Mais pour ce qui constitue le deuxième plat de résistance de ce conclave des chefs d’Etat de la CEDEAO, à savoir les élections présidentielles en Côte d’Ivoire, en Guinée-Conakry et au Burkina Faso, beaucoup d’observateurs se demandent s’il mérite bien de figurer à l’ordre du jour de ce sommet dit extraordinaire, puisqu’il n’y a pas, du moins pour l’instant, de menaces sérieuses et imminentes sur ces scrutins. Certes, avec les ravages de la crise post-électorale de 2011 en Côte d’Ivoire, on peut comprendre la fébrilité des chefs d’Etat ouest-africains à l’approche de la date du scrutin du 25 octobre, mais on est tout de même fondé à se poser des questions sur l’agenda qui semble être caché derrière cette convocation en urgence du sommet de Dakar, d’autant que le point d’attraction n’est ni la Guinée Conakry, ni même la Côte d’Ivoire, mais plutôt le pays des hommes intègres où des élections couplées (présidentielle et législatives) sont prévues le 11 octobre prochain. Pourquoi une fixation sur le Burkina Faso, alors même qu’à l’intérieur de ce pays, le discours et le ton des acteurs politiques toutes tendances confondues, appellent à l’apaisement et à la décrispation afin d’éviter aux Burkinabè les affres de la déchirure et de la violence, à l’issue du processus électoral ? A moins de vouloir être plus royalistes que le roi, pourquoi Macky Sall et certains de ses pairs s’entêtent-ils à faire croire au monde entier que des menaces planent toujours sur le Burkina Faso post insurrectionnel, alors que les fils de ce pays qui ont été chassés du pouvoir ont eux-mêmes fait contre mauvaise fortune bon cœur en appelant publiquement leurs militants à accepter l’arrêt du Conseil constitutionnel qui a invalidé les candidatures de la plupart de leurs têtes d’affiche ? La CEDEAO est-elle celle des peuples ou est-ce simplement une organisation dirigée par des chefs nombrilistes, dont certains ont été frauduleusement hissés à la tête de leurs Etats respectifs ? Evidemment, il ne s’agit pas de jeter le bébé avec l’eau du bain, puisque certains chefs d’Etat de la CEDEAO sont respectables à tout point de vue, mais force est de constater que cette organisation est instrumentalisée par certains amis et comparses de l’ancien président burkinabè, qui ont bien compris que le message des centaines de milliers de Burkinabè qui ont délogé Blaise Compaoré du palais présidentiel de Kosyam ne s’adressait pas seulement à ce dernier, mais aussi à tous ces «Nazarbaiev » du continent.

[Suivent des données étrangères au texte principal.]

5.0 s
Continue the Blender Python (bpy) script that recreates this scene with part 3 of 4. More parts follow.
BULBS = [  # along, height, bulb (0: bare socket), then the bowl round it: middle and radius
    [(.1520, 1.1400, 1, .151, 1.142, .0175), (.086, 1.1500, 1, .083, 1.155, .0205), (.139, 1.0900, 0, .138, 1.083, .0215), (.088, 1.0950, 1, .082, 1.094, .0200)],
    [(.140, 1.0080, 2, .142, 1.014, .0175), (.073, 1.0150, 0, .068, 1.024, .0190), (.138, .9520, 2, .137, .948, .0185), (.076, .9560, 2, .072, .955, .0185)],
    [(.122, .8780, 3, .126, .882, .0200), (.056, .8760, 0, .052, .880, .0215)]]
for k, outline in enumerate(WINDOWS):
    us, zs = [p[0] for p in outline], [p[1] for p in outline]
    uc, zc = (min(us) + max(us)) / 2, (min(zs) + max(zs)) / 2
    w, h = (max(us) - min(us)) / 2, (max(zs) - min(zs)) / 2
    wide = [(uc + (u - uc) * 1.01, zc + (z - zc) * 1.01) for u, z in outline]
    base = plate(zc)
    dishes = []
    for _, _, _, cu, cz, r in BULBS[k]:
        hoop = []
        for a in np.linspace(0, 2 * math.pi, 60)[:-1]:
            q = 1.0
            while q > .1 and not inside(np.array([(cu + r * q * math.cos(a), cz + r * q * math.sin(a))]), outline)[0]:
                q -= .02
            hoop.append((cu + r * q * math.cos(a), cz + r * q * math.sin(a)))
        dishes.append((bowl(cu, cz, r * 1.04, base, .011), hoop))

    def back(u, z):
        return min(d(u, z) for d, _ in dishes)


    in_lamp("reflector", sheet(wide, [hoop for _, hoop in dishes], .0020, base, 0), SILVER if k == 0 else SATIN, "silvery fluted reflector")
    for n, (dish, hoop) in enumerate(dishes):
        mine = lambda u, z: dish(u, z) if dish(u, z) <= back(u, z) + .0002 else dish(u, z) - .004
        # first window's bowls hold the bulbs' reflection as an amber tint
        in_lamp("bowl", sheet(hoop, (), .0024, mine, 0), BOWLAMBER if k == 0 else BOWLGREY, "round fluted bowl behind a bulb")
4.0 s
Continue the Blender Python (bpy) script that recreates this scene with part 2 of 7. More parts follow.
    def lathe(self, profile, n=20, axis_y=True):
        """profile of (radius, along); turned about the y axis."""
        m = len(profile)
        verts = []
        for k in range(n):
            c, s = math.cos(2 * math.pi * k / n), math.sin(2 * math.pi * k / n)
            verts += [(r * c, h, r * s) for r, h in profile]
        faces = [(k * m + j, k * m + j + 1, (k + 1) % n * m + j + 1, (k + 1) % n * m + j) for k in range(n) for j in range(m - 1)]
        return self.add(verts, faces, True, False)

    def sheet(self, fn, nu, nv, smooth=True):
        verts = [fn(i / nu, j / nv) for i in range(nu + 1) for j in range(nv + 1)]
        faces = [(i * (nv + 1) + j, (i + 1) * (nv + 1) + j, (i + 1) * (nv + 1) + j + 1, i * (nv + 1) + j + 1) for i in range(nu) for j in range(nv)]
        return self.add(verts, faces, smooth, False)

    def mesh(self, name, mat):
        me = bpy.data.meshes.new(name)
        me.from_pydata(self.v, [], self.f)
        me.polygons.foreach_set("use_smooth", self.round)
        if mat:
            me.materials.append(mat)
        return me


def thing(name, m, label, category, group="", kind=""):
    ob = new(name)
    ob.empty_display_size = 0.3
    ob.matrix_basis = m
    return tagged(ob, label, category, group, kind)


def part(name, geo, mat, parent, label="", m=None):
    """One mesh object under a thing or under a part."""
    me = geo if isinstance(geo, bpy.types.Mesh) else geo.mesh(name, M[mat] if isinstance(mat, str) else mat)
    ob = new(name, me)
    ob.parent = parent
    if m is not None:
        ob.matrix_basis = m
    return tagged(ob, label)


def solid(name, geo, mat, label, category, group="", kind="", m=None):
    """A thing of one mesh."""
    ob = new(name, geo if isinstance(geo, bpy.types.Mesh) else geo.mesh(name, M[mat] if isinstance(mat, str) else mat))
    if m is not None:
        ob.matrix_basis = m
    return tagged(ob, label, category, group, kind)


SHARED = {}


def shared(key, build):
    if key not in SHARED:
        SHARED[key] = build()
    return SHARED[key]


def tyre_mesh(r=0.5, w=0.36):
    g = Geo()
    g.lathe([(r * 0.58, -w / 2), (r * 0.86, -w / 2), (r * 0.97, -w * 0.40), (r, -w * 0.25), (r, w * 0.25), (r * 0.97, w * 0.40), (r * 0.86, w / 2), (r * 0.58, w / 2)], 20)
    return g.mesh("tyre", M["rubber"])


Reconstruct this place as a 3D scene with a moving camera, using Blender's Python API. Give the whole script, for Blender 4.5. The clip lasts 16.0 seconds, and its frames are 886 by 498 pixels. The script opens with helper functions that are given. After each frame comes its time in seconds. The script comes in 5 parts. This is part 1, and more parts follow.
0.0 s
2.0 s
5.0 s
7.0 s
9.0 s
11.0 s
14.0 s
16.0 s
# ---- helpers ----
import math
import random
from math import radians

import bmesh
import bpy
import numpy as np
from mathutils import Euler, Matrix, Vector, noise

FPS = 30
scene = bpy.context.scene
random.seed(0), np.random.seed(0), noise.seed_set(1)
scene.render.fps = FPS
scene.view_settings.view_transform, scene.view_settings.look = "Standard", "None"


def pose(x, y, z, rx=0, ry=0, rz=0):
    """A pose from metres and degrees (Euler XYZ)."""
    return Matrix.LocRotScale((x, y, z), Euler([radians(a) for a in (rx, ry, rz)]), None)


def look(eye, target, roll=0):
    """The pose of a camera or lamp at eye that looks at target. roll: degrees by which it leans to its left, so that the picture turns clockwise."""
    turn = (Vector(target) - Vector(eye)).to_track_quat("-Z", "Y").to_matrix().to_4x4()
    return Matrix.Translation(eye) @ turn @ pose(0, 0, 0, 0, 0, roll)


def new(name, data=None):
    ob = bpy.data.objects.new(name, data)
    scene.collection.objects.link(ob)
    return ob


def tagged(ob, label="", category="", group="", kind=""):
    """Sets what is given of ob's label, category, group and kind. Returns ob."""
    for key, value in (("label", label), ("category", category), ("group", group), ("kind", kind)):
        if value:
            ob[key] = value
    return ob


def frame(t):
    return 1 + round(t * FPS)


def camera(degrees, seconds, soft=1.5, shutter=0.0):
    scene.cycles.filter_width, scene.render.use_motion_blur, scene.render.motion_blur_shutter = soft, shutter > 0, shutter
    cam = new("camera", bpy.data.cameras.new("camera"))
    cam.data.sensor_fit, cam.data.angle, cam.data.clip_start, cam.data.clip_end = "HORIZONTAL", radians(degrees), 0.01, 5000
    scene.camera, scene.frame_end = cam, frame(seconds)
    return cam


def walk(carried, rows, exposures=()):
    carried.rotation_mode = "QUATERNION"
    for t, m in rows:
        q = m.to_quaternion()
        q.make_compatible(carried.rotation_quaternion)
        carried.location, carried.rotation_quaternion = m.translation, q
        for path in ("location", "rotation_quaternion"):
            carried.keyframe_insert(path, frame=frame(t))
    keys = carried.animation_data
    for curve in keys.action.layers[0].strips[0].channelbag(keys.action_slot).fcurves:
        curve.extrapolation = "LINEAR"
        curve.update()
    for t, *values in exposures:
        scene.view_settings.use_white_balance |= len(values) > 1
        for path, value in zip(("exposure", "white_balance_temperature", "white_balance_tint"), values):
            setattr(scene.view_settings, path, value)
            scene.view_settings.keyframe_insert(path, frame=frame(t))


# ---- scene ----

Les Burkinabè ne créeront pas les conditions de débarquement de troupes étrangères sur leur sol
C’est probablement pour cette raison qu’ils font feu de tout bois, en agitant le chiffon rouge du chaos pour, sinon ramener les hommes fidèles à Blaise Compaoré aux affaires, du moins parasiter la Transition et rendre le pays ingouvernable, même après les élections. Si ce scénario-catastrophe n’a pas fonctionné comme l’auraient souhaité ces pyromanes depuis le début de la Transition, le sommet de Dakar qui ressemble, à s’y méprendre, à un baroud d’honneur n’y changera rien, et le pompier de service (médiateur dans leur jargon) qu’ils ont cyniquement désigné en la personne du président béninois Yayi Boni, gagnerait plutôt à se préparer à aller cultiver son jardin dans son village natal de Tchaourou au soir du 28 février 2016, au lieu de compter sur des dividendes qu’une improbable mission de médiation au Burkina pourrait lui rapporter. Car, les Burkinabè, qui ne sont pas appelés hommes intègres pour rien, ne créeront certainement pas les conditions de débarquement de troupes étrangères sur leur sol, en cédant aux manœuvres de divisions orchestrées par des individus tapis dans l’ombre de la CEDEAO et agissant pour le compte d’un groupuscule vomi par le peuple.
En un mot comme en mille, on a le sentiment que les ennemis du Burkina et de la démocratie espèrent que Macky Sall et compagnie feront du sommet de Dakar le point de départ d’une contre révolution pour remettre en selle l’ancien système qui a régné sans discontinuer sur le pays durant 27 ans. Une sagesse bien de chez nous enseigne qu’avant de dire à ton voisin d’enlever la paille qui est dans son œil, commence par ôter la poutre qui est dans le tien. Gageons que certains chefs d’Etat de la CEDEAO qu’on soupçonne de rouler pour l’ancien régime burkinabè comme Alassane Ouattara, respecteront la lettre et l’esprit de cette sagesse populaire, lui qui a embastillé et exilé des centaines de partisans de son prédécesseur, pour ne leur laisser aucune chance de revenir aux affaires avant qu’il ne tire sa révérence. Quant à Macky Sall, il semble bien mal placé pour faire des leçons de morale politique au Burkina Faso, lui qui a fait abstraction totale des remarques et recommandations de la même CEDEAO et de l’ONU dans le jugement de l’affaire Karim Wade.